• **WHAT THE EXERCISE ASKS**
Faithfully return all lines, omitting every embedded picture.
════
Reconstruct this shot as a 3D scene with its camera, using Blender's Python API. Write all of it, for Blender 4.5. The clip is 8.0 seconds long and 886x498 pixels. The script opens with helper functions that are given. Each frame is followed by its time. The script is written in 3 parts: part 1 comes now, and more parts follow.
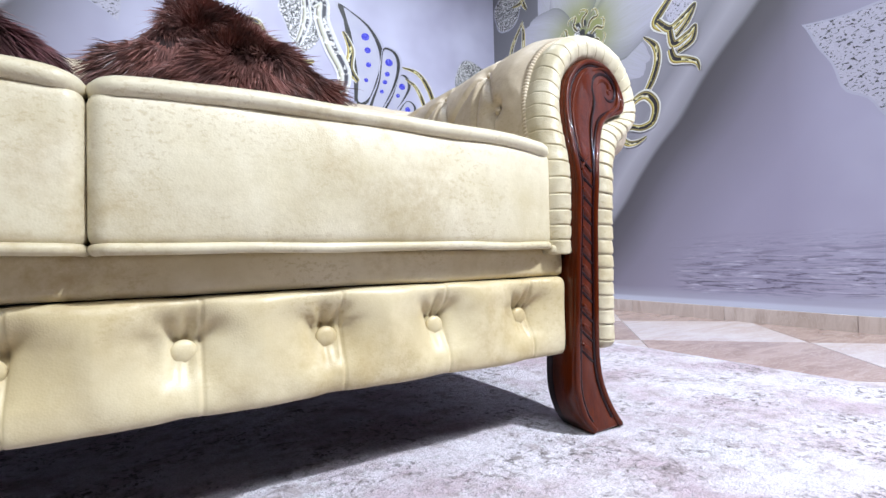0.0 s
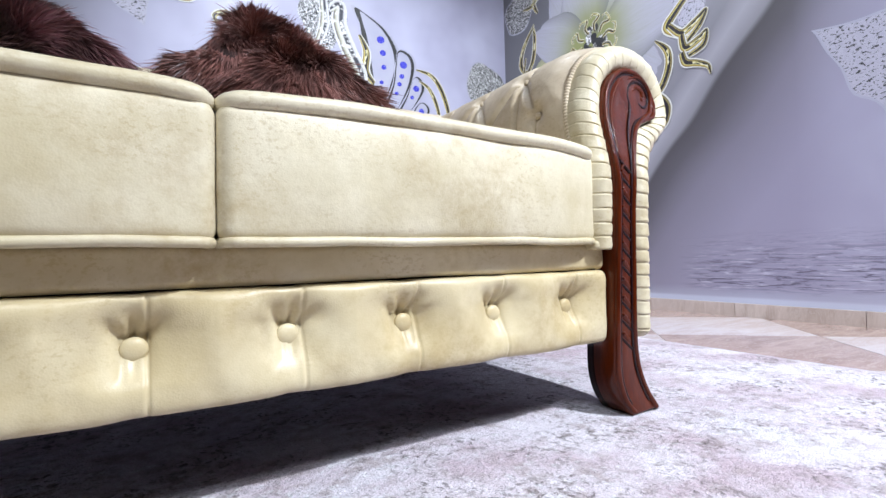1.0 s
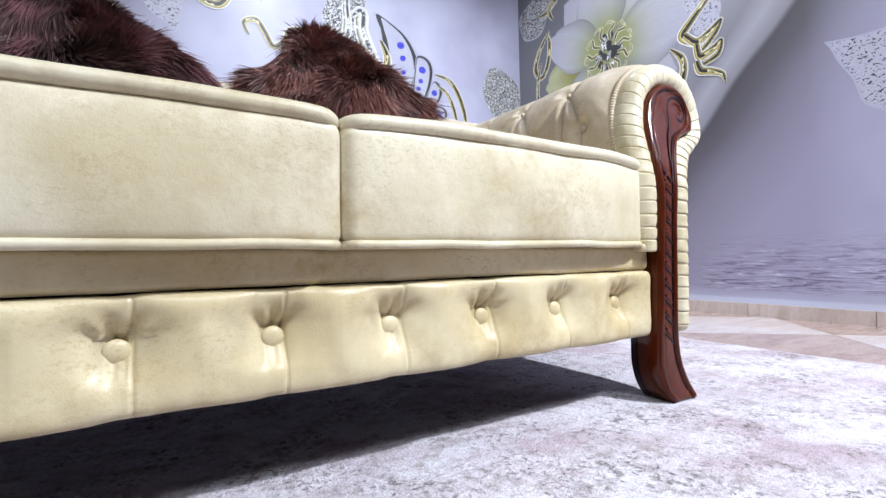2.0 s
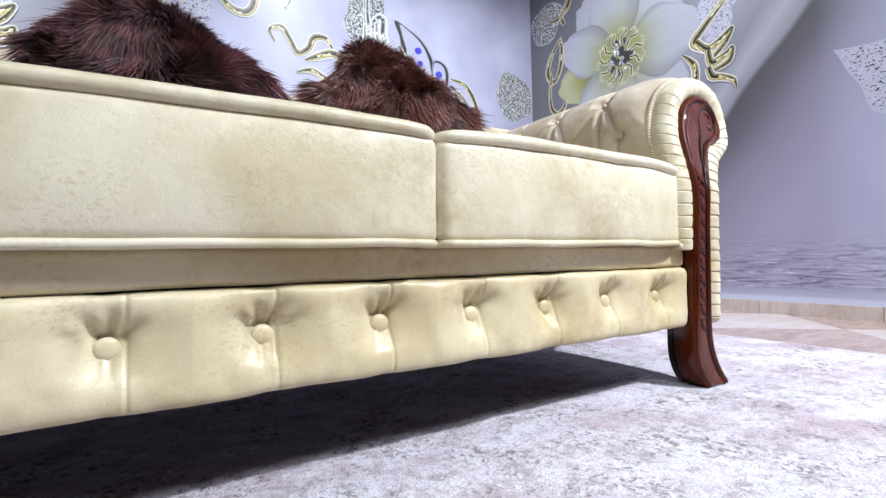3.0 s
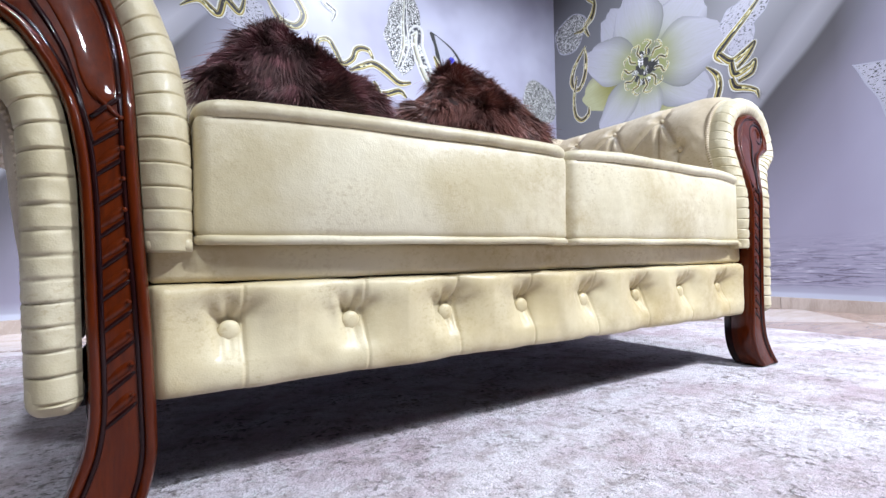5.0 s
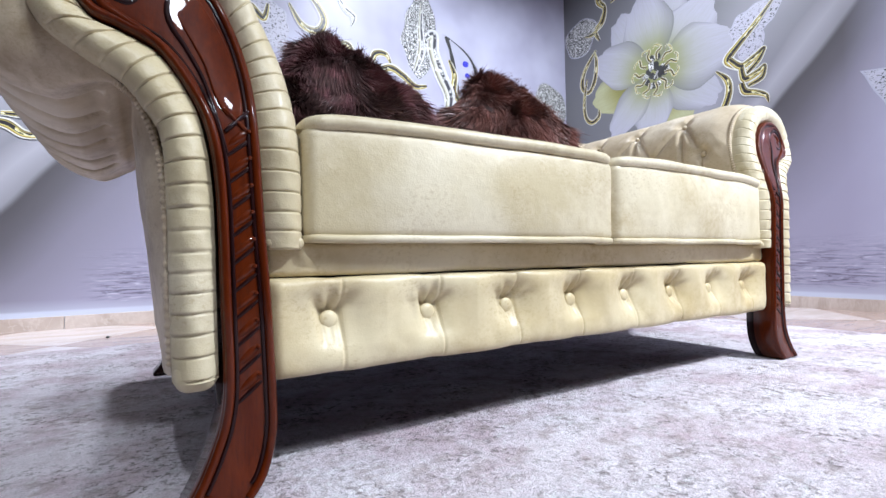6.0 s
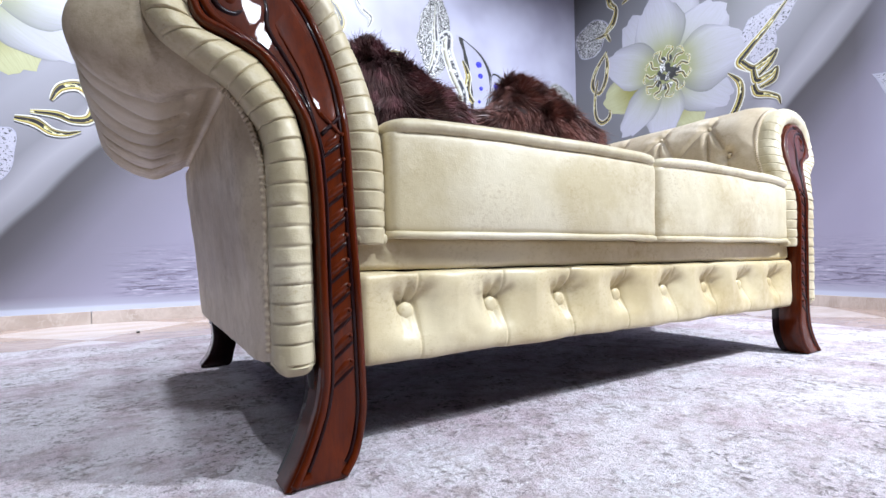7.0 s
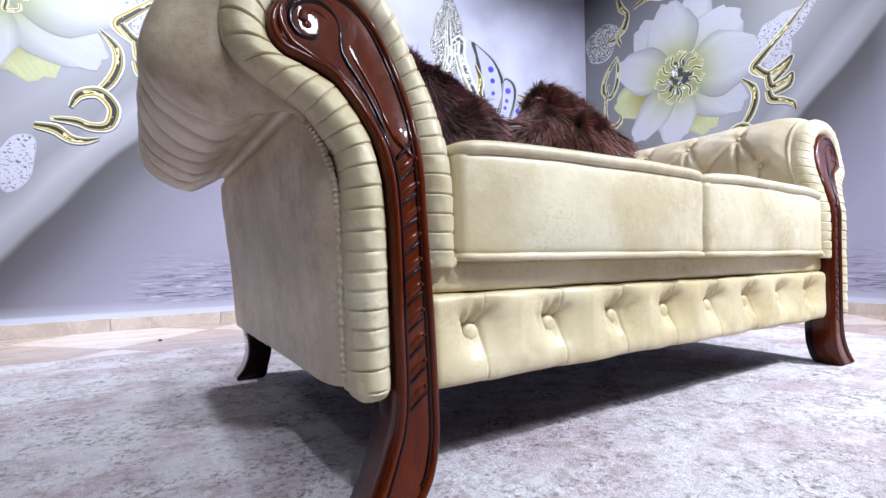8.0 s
════
• **RESULT BELOW**
Reconstruct this shot as a 3D scene with its camera, using Blender's Python API. Write all of it, for Blender 4.5. The clip is 8.0 seconds long and 886x498 pixels. The script opens with helper functions that are given. Each frame is followed by its time. The script is written in 3 parts: part 1 comes now, and more parts follow.
0.0 s
1.0 s
2.0 s
3.0 s
5.0 s
6.0 s
7.0 s
8.0 s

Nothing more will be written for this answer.